◆ WHAT YOU ARE ASKED TO DO: Report how many lines below contain the word "values", and give only that number.
# Start of PROVIDED DATA
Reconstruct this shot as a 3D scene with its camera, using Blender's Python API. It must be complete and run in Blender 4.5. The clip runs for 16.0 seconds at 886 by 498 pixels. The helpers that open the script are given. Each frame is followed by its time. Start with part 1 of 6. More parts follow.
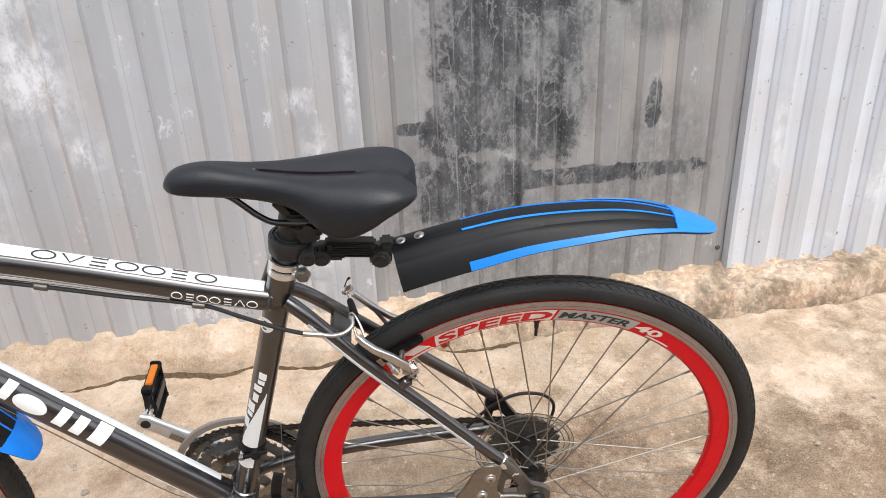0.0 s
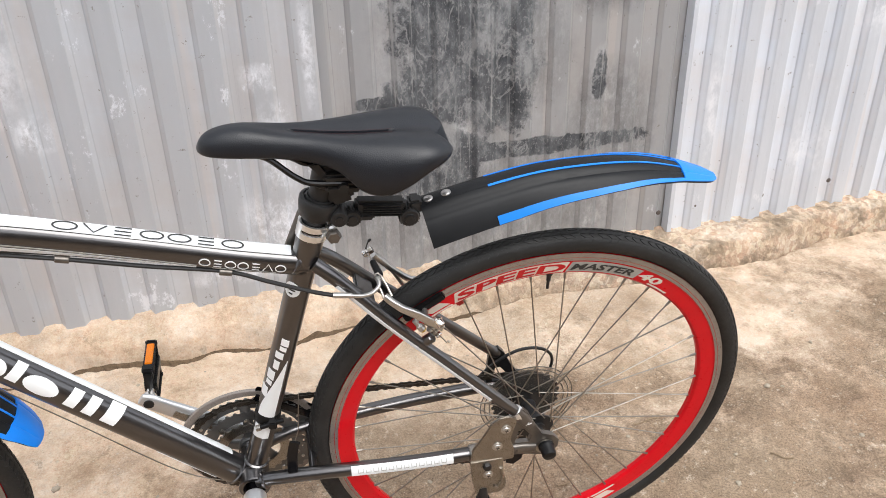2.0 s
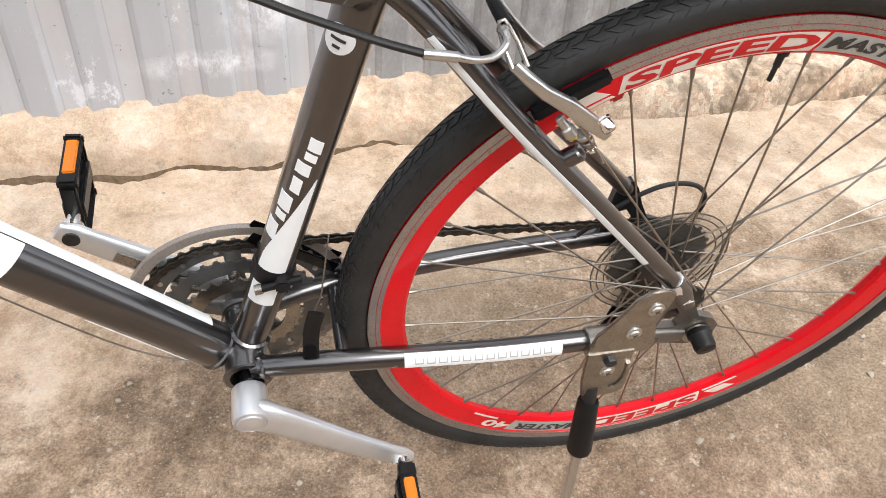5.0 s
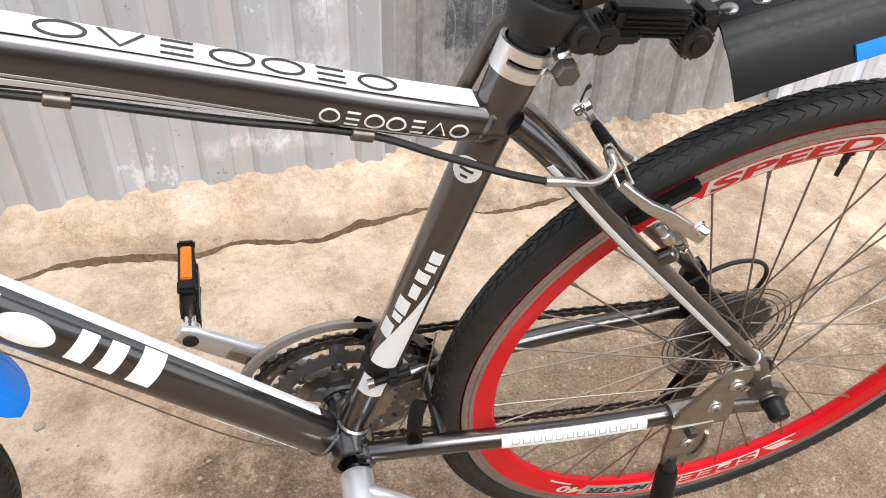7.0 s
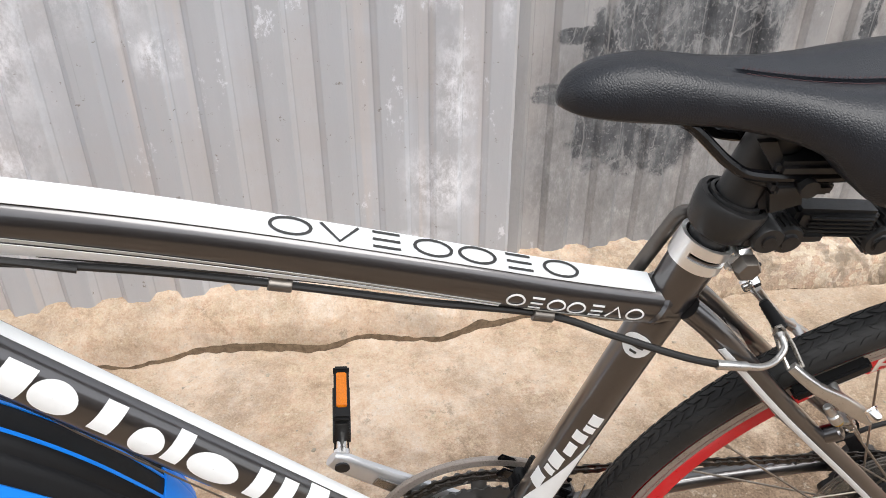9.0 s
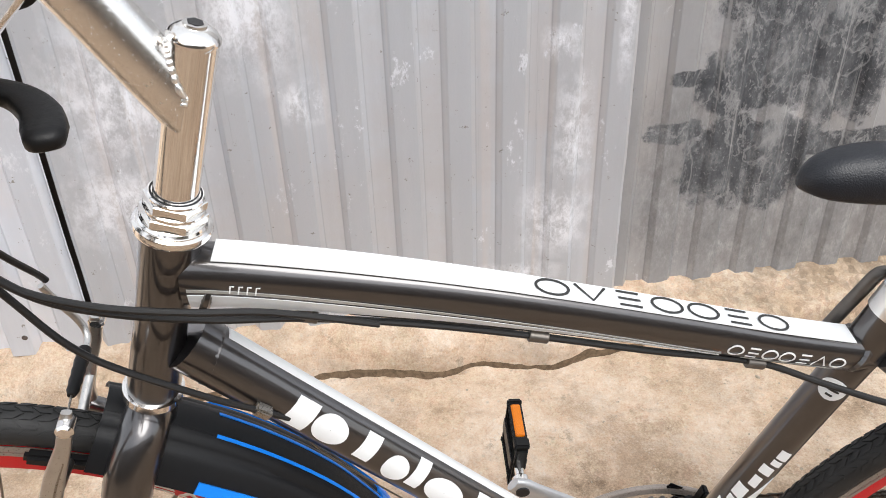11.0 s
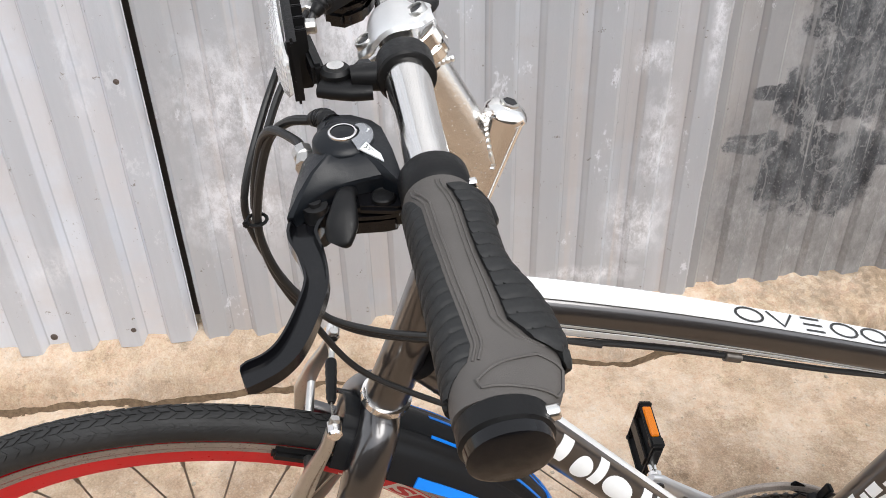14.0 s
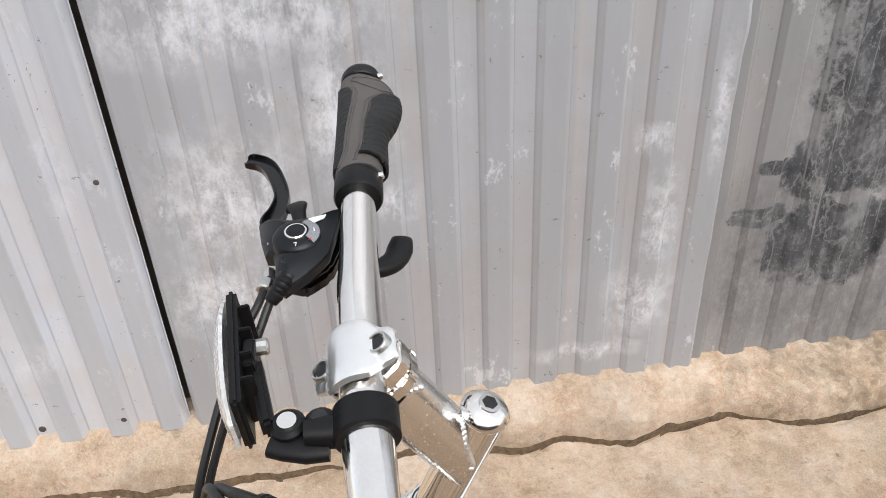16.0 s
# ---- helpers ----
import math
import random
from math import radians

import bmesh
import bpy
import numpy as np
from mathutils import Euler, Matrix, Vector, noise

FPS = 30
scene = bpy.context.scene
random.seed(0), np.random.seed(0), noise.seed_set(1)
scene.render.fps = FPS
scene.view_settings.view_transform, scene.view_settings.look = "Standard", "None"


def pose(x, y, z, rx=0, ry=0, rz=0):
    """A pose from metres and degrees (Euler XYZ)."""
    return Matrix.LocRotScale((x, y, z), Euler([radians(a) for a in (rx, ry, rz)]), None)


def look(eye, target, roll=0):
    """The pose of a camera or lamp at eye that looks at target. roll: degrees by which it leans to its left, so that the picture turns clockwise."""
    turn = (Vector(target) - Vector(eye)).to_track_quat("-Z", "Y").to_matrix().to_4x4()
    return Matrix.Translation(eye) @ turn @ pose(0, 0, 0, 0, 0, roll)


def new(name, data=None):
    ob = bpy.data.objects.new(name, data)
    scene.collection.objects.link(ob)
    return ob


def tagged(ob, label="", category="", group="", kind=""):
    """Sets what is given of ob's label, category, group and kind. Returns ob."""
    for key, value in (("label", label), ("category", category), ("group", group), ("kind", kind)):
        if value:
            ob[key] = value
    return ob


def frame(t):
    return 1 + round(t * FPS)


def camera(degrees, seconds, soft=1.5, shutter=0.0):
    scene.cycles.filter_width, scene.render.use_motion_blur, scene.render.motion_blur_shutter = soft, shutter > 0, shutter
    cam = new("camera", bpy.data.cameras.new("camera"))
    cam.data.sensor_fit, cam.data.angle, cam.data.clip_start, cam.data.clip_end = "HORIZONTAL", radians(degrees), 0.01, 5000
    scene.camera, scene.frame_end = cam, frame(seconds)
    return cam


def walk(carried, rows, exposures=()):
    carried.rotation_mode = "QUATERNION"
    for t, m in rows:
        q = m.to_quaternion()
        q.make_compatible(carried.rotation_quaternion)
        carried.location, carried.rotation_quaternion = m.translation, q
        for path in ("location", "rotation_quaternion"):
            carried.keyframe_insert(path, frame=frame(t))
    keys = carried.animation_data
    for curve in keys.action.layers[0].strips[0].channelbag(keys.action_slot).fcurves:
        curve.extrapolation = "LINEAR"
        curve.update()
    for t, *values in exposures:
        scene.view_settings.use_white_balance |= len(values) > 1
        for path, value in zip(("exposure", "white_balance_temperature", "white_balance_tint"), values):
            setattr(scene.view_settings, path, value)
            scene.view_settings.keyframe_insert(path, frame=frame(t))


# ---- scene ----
# ---- camera ----
cam = camera(60.8, 16.0, soft=0.9)
METRES, EYE, TILT, LEAN, TURN = 1.915, 1.13, 0.0, 0.0, -2.42
ROWS = [
    (0.0, 0.0, 0.0, 0.0, -1.08, -25.62, 2.26),
    (0.5, -0.0262, -0.0192, 0.009, -1.89, -25.27, 1.66),
    (1.0, -0.0631, -0.0443, 0.0131, -3.74, -25.21, 1.51),
    (1.5, -0.0967, -0.0596, 0.0151, -6.33, -25.57, 1.43),
    (2.0, -0.081, -0.0138, -0.0101, -8.92, -26.71, 1.22),
    (2.5, -0.0419, 0.0945, -0.0414, -9.58, -29.07, 0.29),
    (3.0, -0.0055, 0.1522, -0.0712, -9.12, -32.02, -0.95),
    (3.5, -0.0045, 0.1731, -0.1042, -8.59, -34.7, -2.02),
    (4.0, -0.029, 0.1841, -0.1266, -8.44, -37.21, -2.94),
    (4.5, -0.0852, 0.1853, -0.1478, -9.04, -38.96, -3.46),
    (7.0, -0.1738, 0.1867, -0.112, -10.75, -35.98, -1.3),
    (7.5, -0.1642, 0.1969, -0.0923, -9.36, -33.98, -0.74),
    (8.0, -0.1646, 0.2056, -0.0806, -7.45, -32.42, -0.33),
    (8.5, -0.181, 0.2072, -0.0671, -5.33, -31.49, -0.12),
    (9.0, -0.203, 0.2012, -0.072, -3.29, -31.19, 0.01),
    (9.5, -0.2262, 0.194, -0.0774, -1.93, -31.2, 0.08),
    (12.0, -0.3063, 0.1677, -0.0039, 0.42, -28.78, 2.35),
    (12.5, -0.3271, 0.1631, 0.0014, 0.6, -28.71, 2.31),
    (13.0, -0.3506, 0.1522, 0.0015, 0.57, -29.18, 1.98),
    (13.5, -0.3582, 0.1484, -0.0019, 0.57, -30.05, 1.5),
    (14.0, -0.3615, 0.1494, 0.0022, 0.67, -30.93, 1.29),
    (14.5, -0.3604, 0.1599, 0.016, 0.83, -31.51, 1.3),
    (15.0, -0.3611, 0.1822, 0.0367, 0.84, -31.63, 1.56),
    (15.5, -0.3563, 0.2022, 0.0571, 0.66, -31.56, 1.97),
    (16.0, -0.3502, 0.221, 0.0707, 0.48, -31.55, 2.38),
]
walk(cam, [(t, pose(0, 0, EYE, TILT, LEAN, TURN) @ pose(METRES * x, METRES * y, METRES * z, 90 + pitch, roll, yaw)) for t, x, y, z, yaw, pitch, roll in ROWS],
     exposures=[(0.0, 0.77), (2.4, 0.77), (4.0, 0.96), (4.6, 0.99), (7.0, 0.93), (8.5, 0.80), (9.5, 0.79), (12.0, 0.74), (14.5, 0.69), (16.0, 0.56)])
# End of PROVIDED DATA
◆ ANSWER FOR THIS EXERCISE: 3